May 06, 2019 (Baystreet.ca via COMTEX) — Canada’s main stock index fought its way out of a deep hole and very nearly moved into green territory Monday, as nerves over heightened trade tension between the U.S. and China settled somewhat.
The S&P/TSX Composite Index came off its lows of the morning, improving to within 0.97 points of Friday’s close to end Monday at 16,493.46. The index began the day with triple-digit losses
The Canadian dollar regained 0.1 cents to 74.41 cents
Health-care stocks grew the tallest of the advancing groups, as Bausch Health Companies leaped $2.87, or 9.1%, to $34.30. Canopy Growth took on 28 cents to $66.11.
Real-estate also impressed, as units of Allied Properties REIT gained 65 cents, or 1.4%, to $48.11. Real Matters inched up three cents to $6.00.
In technology, Constellation Software climbed $9.08 to $1,176.62, and Shopify acquired $2.44 to $357.30.
Among materials, First Quantum Minerals dropped 40 cents, or 3%, to $12.90, while Agnico Eagle Mines tailed off 28 cents to $54.91.
In consumer discretionary, Magna International fell 55 cents to $72.99, while Canada Goose Holdings slid $1.67, or 2.3%, to $71.83.
Industrials took a step back, as Canadian Pacific Railway retreated 23 cents to $298.78
The TSX Venture Exchange was negative 2.8 points to finish Monday at 603.78
The 12 Toronto subgroups were split down the middle, with health-care hiking 1.9%, real-estate better by 0.5%, and information technology up 0.2%.

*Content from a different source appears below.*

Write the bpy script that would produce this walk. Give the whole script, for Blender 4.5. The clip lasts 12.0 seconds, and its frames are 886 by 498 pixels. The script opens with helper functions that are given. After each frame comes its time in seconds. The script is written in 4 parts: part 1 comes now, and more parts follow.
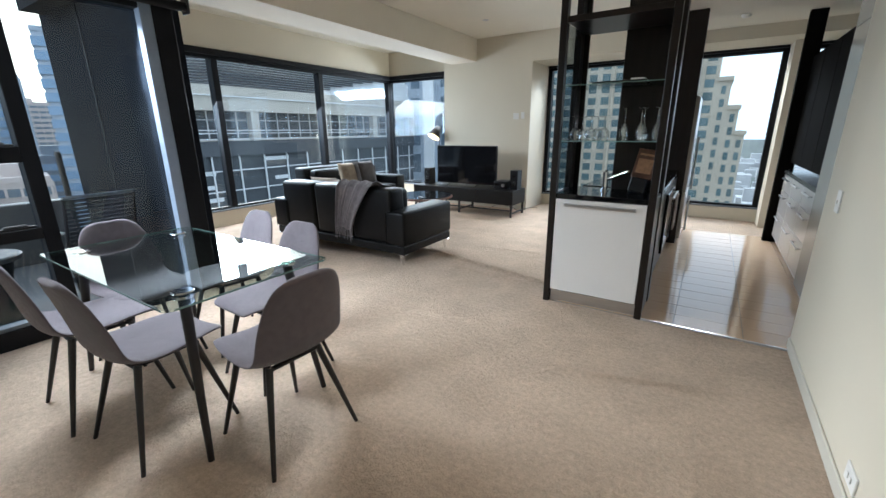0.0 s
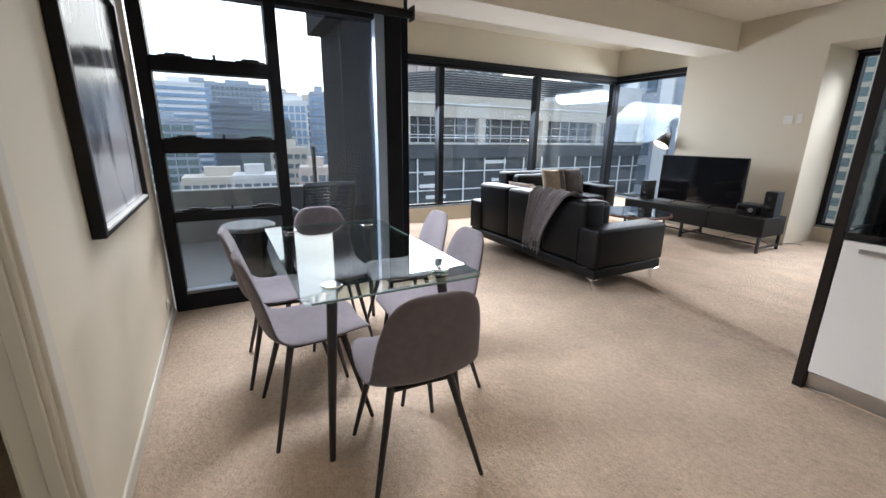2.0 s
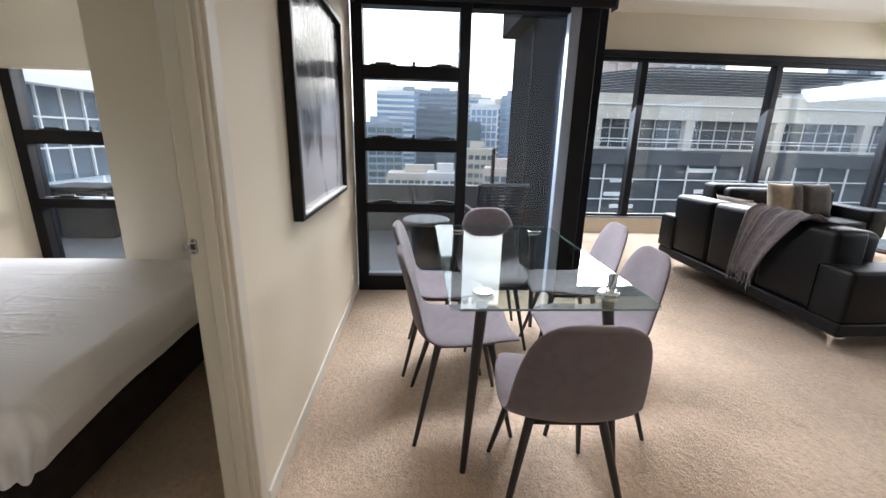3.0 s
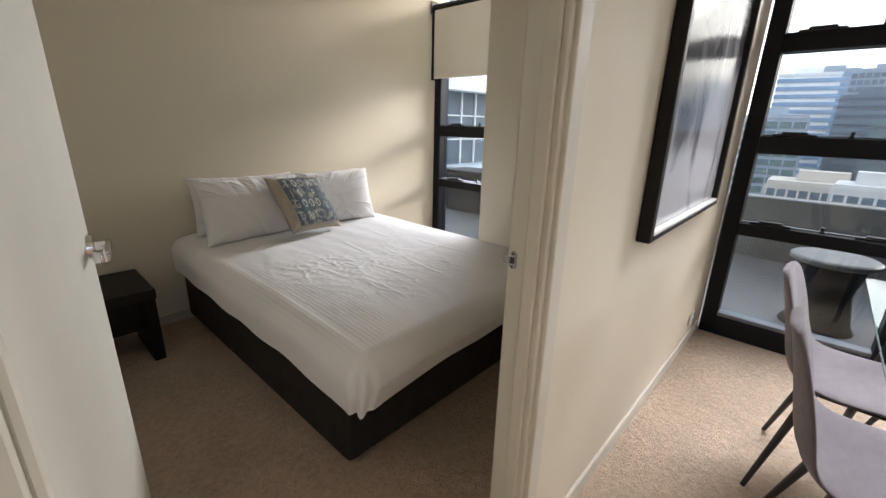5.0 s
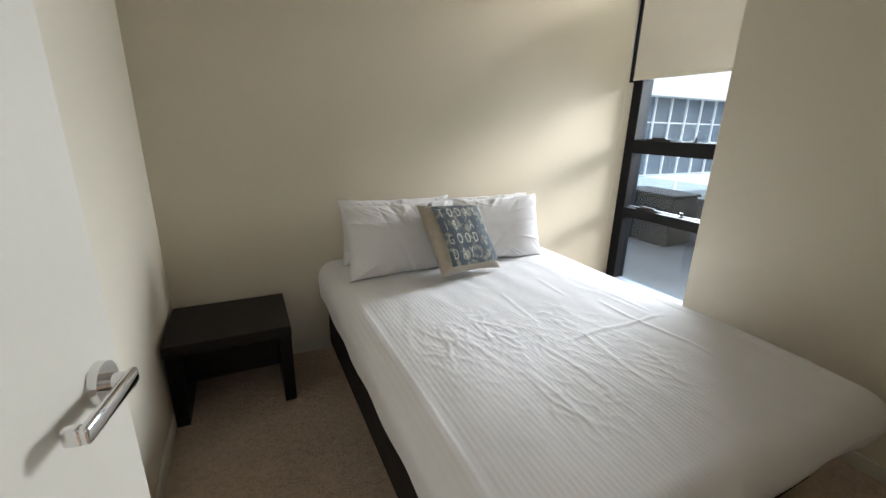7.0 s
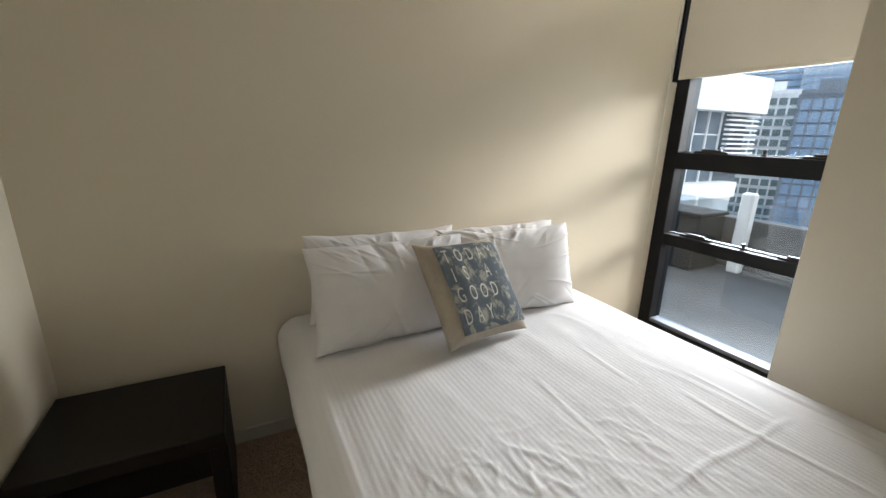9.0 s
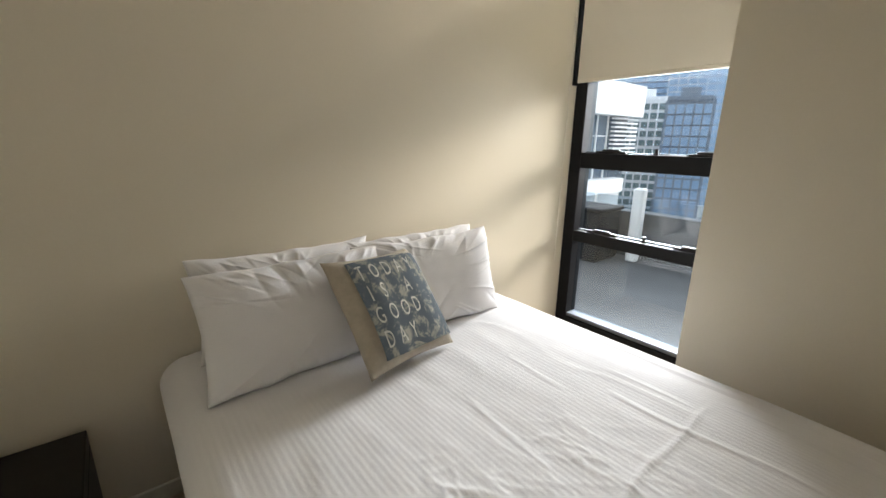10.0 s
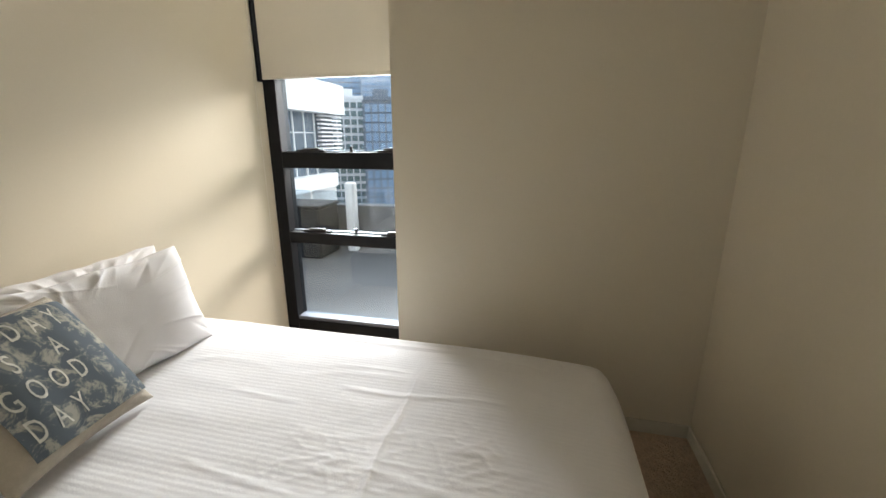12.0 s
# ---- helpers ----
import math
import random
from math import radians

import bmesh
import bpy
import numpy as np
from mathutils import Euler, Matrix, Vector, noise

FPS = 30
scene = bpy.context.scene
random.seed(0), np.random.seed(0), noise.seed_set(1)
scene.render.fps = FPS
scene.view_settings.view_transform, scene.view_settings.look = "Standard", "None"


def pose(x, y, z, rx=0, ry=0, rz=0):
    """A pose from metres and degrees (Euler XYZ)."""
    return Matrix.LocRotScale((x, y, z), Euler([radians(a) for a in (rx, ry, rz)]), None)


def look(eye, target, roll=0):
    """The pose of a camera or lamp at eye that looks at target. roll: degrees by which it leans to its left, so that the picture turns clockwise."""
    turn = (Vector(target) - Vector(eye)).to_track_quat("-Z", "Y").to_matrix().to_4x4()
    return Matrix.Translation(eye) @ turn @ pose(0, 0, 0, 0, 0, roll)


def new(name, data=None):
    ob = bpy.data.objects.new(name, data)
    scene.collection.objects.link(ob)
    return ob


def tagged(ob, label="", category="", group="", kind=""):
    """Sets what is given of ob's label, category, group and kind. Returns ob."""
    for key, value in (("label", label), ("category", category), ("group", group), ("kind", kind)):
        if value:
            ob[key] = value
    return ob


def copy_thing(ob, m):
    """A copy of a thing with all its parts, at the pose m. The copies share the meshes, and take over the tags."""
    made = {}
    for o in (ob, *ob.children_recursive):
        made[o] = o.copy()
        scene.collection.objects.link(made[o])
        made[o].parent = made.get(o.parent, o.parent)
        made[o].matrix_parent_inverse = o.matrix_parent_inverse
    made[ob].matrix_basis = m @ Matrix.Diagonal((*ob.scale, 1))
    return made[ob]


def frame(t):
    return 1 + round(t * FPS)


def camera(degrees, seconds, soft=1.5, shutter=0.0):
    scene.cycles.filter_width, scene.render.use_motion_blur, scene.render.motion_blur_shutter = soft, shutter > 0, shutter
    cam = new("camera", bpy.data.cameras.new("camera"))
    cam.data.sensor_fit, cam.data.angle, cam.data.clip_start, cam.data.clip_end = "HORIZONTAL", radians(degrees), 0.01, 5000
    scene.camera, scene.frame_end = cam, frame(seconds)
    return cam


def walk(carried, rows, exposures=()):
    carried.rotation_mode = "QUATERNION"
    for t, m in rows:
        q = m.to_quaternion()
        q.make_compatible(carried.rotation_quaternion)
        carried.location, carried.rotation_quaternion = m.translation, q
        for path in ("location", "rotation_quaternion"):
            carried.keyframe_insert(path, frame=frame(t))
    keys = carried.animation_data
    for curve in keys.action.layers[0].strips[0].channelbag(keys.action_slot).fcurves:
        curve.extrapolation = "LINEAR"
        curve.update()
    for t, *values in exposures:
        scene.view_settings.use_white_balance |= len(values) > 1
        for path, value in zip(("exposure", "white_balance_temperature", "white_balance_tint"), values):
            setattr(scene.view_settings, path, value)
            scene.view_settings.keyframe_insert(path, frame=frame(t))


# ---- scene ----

The half-dozen laggards were weighed most by materials, down 0.7%, consumer discretionary issues, off 0.4%, and industrials, sliding 0.3%.
Stocks recovered the bulk of their earlier losses on Monday as investors bet China and the U.S. will still strike a trade deal despite President Donald Trump’s threat to hike tariffs on Chinese imports over the weekend.